▸ PROBLEM TO WORK ON
Skip the pictures. Reproduce all other material exactly.

▸ AVAILABLE DATA
┌────────
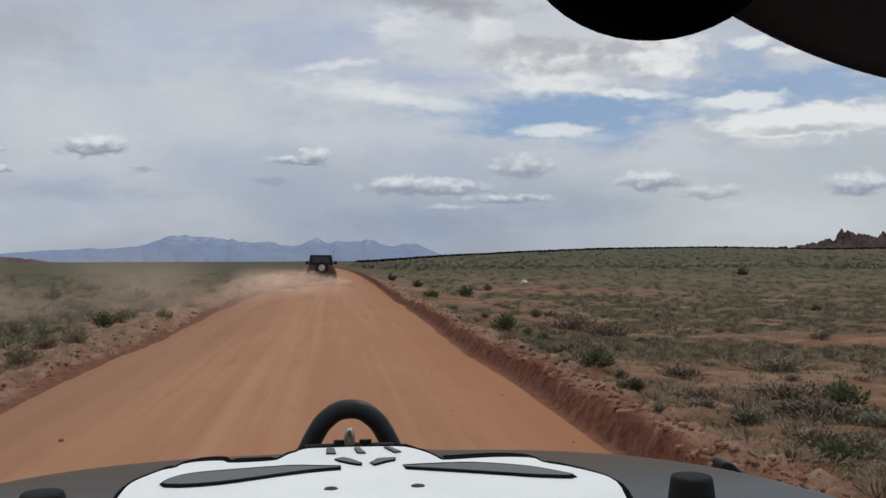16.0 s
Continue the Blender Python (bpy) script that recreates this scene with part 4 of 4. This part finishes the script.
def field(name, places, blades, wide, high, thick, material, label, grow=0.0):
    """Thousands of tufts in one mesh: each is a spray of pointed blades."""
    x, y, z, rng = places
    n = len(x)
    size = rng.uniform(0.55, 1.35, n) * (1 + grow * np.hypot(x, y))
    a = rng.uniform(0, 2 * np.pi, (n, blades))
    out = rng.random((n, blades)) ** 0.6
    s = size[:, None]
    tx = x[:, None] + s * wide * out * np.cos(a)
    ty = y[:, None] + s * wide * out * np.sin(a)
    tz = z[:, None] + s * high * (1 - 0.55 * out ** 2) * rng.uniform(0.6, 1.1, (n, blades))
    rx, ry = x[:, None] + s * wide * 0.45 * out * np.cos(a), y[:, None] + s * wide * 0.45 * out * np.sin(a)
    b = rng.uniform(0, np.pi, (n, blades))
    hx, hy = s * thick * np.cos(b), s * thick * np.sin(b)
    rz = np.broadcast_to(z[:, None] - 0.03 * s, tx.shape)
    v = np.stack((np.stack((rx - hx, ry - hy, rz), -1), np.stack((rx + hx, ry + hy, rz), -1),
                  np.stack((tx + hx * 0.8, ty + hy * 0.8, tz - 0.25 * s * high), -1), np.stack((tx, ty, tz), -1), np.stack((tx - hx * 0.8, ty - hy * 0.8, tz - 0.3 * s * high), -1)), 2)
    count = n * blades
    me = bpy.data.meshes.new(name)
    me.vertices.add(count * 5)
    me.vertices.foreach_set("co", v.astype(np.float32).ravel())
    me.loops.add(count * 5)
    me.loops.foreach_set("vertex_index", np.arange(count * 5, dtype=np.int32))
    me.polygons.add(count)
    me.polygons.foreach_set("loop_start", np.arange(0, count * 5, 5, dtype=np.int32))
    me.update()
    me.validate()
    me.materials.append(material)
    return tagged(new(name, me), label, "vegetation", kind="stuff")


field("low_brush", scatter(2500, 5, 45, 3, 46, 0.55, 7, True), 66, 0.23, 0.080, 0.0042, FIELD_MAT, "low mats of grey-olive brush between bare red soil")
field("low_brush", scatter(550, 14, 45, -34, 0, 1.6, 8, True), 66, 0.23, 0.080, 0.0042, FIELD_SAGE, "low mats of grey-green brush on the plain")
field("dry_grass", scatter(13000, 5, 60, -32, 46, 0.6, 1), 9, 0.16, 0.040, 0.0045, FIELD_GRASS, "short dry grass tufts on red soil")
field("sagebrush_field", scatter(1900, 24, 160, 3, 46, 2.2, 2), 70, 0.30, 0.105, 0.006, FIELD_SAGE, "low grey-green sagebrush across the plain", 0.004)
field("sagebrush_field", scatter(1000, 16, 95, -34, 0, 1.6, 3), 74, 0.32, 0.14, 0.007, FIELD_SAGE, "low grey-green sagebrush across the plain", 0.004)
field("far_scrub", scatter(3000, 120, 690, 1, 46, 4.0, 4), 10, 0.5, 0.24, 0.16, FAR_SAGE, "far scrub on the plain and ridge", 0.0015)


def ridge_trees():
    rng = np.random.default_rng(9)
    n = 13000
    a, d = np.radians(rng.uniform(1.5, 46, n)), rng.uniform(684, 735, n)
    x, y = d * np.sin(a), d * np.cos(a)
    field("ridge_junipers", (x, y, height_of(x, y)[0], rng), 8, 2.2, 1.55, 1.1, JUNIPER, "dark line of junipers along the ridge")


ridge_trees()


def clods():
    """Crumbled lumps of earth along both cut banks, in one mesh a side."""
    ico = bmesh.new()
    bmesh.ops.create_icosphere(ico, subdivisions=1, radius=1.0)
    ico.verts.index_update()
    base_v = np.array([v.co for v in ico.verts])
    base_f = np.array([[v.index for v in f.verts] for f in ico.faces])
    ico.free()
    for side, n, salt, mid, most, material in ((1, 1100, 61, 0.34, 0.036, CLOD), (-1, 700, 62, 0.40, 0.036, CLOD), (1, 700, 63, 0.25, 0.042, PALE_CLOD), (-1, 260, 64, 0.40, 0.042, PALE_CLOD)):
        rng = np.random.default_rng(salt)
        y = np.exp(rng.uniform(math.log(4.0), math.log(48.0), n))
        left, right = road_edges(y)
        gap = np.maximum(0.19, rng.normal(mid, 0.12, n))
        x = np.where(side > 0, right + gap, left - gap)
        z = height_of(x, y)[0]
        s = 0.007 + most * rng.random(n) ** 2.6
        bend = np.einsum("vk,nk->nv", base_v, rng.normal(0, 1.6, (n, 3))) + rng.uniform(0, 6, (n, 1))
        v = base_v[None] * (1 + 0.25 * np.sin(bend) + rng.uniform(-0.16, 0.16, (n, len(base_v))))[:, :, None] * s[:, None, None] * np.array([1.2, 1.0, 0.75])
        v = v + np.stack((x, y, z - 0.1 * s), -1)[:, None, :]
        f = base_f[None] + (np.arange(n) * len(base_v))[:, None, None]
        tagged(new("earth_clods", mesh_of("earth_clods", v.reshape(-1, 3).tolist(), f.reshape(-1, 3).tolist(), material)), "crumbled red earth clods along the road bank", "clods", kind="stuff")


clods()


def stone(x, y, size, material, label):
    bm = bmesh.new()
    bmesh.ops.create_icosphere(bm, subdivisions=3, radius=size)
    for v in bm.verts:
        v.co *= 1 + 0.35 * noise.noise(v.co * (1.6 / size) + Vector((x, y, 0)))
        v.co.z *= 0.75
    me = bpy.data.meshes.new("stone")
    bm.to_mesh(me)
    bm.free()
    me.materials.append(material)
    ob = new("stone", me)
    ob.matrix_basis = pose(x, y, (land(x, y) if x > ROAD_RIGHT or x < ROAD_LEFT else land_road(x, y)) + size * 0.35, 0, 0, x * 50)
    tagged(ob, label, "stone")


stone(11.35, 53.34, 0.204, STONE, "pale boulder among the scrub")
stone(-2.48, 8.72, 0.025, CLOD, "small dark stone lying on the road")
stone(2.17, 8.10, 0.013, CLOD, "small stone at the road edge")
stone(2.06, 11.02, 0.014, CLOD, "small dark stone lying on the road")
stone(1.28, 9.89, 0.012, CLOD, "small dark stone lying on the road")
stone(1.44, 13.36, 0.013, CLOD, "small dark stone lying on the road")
└────────
▸ RESPONSE TO THE TASK
16.0 s
Continue the Blender Python (bpy) script that recreates this scene with part 4 of 4. This part finishes the script.
def field(name, places, blades, wide, high, thick, material, label, grow=0.0):
    """Thousands of tufts in one mesh: each is a spray of pointed blades."""
    x, y, z, rng = places
    n = len(x)
    size = rng.uniform(0.55, 1.35, n) * (1 + grow * np.hypot(x, y))
    a = rng.uniform(0, 2 * np.pi, (n, blades))
    out = rng.random((n, blades)) ** 0.6
    s = size[:, None]
    tx = x[:, None] + s * wide * out * np.cos(a)
    ty = y[:, None] + s * wide * out * np.sin(a)
    tz = z[:, None] + s * high * (1 - 0.55 * out ** 2) * rng.uniform(0.6, 1.1, (n, blades))
    rx, ry = x[:, None] + s * wide * 0.45 * out * np.cos(a), y[:, None] + s * wide * 0.45 * out * np.sin(a)
    b = rng.uniform(0, np.pi, (n, blades))
    hx, hy = s * thick * np.cos(b), s * thick * np.sin(b)
    rz = np.broadcast_to(z[:, None] - 0.03 * s, tx.shape)
    v = np.stack((np.stack((rx - hx, ry - hy, rz), -1), np.stack((rx + hx, ry + hy, rz), -1),
                  np.stack((tx + hx * 0.8, ty + hy * 0.8, tz - 0.25 * s * high), -1), np.stack((tx, ty, tz), -1), np.stack((tx - hx * 0.8, ty - hy * 0.8, tz - 0.3 * s * high), -1)), 2)
    count = n * blades
    me = bpy.data.meshes.new(name)
    me.vertices.add(count * 5)
    me.vertices.foreach_set("co", v.astype(np.float32).ravel())
    me.loops.add(count * 5)
    me.loops.foreach_set("vertex_index", np.arange(count * 5, dtype=np.int32))
    me.polygons.add(count)
    me.polygons.foreach_set("loop_start", np.arange(0, count * 5, 5, dtype=np.int32))
    me.update()
    me.validate()
    me.materials.append(material)
    return tagged(new(name, me), label, "vegetation", kind="stuff")


field("low_brush", scatter(2500, 5, 45, 3, 46, 0.55, 7, True), 66, 0.23, 0.080, 0.0042, FIELD_MAT, "low mats of grey-olive brush between bare red soil")
field("low_brush", scatter(550, 14, 45, -34, 0, 1.6, 8, True), 66, 0.23, 0.080, 0.0042, FIELD_SAGE, "low mats of grey-green brush on the plain")
field("dry_grass", scatter(13000, 5, 60, -32, 46, 0.6, 1), 9, 0.16, 0.040, 0.0045, FIELD_GRASS, "short dry grass tufts on red soil")
field("sagebrush_field", scatter(1900, 24, 160, 3, 46, 2.2, 2), 70, 0.30, 0.105, 0.006, FIELD_SAGE, "low grey-green sagebrush across the plain", 0.004)
field("sagebrush_field", scatter(1000, 16, 95, -34, 0, 1.6, 3), 74, 0.32, 0.14, 0.007, FIELD_SAGE, "low grey-green sagebrush across the plain", 0.004)
field("far_scrub", scatter(3000, 120, 690, 1, 46, 4.0, 4), 10, 0.5, 0.24, 0.16, FAR_SAGE, "far scrub on the plain and ridge", 0.0015)


def ridge_trees():
    rng = np.random.default_rng(9)
    n = 13000
    a, d = np.radians(rng.uniform(1.5, 46, n)), rng.uniform(684, 735, n)
    x, y = d * np.sin(a), d * np.cos(a)
    field("ridge_junipers", (x, y, height_of(x, y)[0], rng), 8, 2.2, 1.55, 1.1, JUNIPER, "dark line of junipers along the ridge")


ridge_trees()


def clods():
    """Crumbled lumps of earth along both cut banks, in one mesh a side."""
    ico = bmesh.new()
    bmesh.ops.create_icosphere(ico, subdivisions=1, radius=1.0)
    ico.verts.index_update()
    base_v = np.array([v.co for v in ico.verts])
    base_f = np.array([[v.index for v in f.verts] for f in ico.faces])
    ico.free()
    for side, n, salt, mid, most, material in ((1, 1100, 61, 0.34, 0.036, CLOD), (-1, 700, 62, 0.40, 0.036, CLOD), (1, 700, 63, 0.25, 0.042, PALE_CLOD), (-1, 260, 64, 0.40, 0.042, PALE_CLOD)):
        rng = np.random.default_rng(salt)
        y = np.exp(rng.uniform(math.log(4.0), math.log(48.0), n))
        left, right = road_edges(y)
        gap = np.maximum(0.19, rng.normal(mid, 0.12, n))
        x = np.where(side > 0, right + gap, left - gap)
        z = height_of(x, y)[0]
        s = 0.007 + most * rng.random(n) ** 2.6
        bend = np.einsum("vk,nk->nv", base_v, rng.normal(0, 1.6, (n, 3))) + rng.uniform(0, 6, (n, 1))
        v = base_v[None] * (1 + 0.25 * np.sin(bend) + rng.uniform(-0.16, 0.16, (n, len(base_v))))[:, :, None] * s[:, None, None] * np.array([1.2, 1.0, 0.75])
        v = v + np.stack((x, y, z - 0.1 * s), -1)[:, None, :]
        f = base_f[None] + (np.arange(n) * len(base_v))[:, None, None]
        tagged(new("earth_clods", mesh_of("earth_clods", v.reshape(-1, 3).tolist(), f.reshape(-1, 3).tolist(), material)), "crumbled red earth clods along the road bank", "clods", kind="stuff")


clods()


def stone(x, y, size, material, label):
    bm = bmesh.new()
    bmesh.ops.create_icosphere(bm, subdivisions=3, radius=size)
    for v in bm.verts:
        v.co *= 1 + 0.35 * noise.noise(v.co * (1.6 / size) + Vector((x, y, 0)))
        v.co.z *= 0.75
    me = bpy.data.meshes.new("stone")
    bm.to_mesh(me)
    bm.free()
    me.materials.append(material)
    ob = new("stone", me)
    ob.matrix_basis = pose(x, y, (land(x, y) if x > ROAD_RIGHT or x < ROAD_LEFT else land_road(x, y)) + size * 0.35, 0, 0, x * 50)
    tagged(ob, label, "stone")


stone(11.35, 53.34, 0.204, STONE, "pale boulder among the scrub")
stone(-2.48, 8.72, 0.025, CLOD, "small dark stone lying on the road")
stone(2.17, 8.10, 0.013, CLOD, "small stone at the road edge")
stone(2.06, 11.02, 0.014, CLOD, "small dark stone lying on the road")
stone(1.28, 9.89, 0.012, CLOD, "small dark stone lying on the road")
stone(1.44, 13.36, 0.013, CLOD, "small dark stone lying on the road")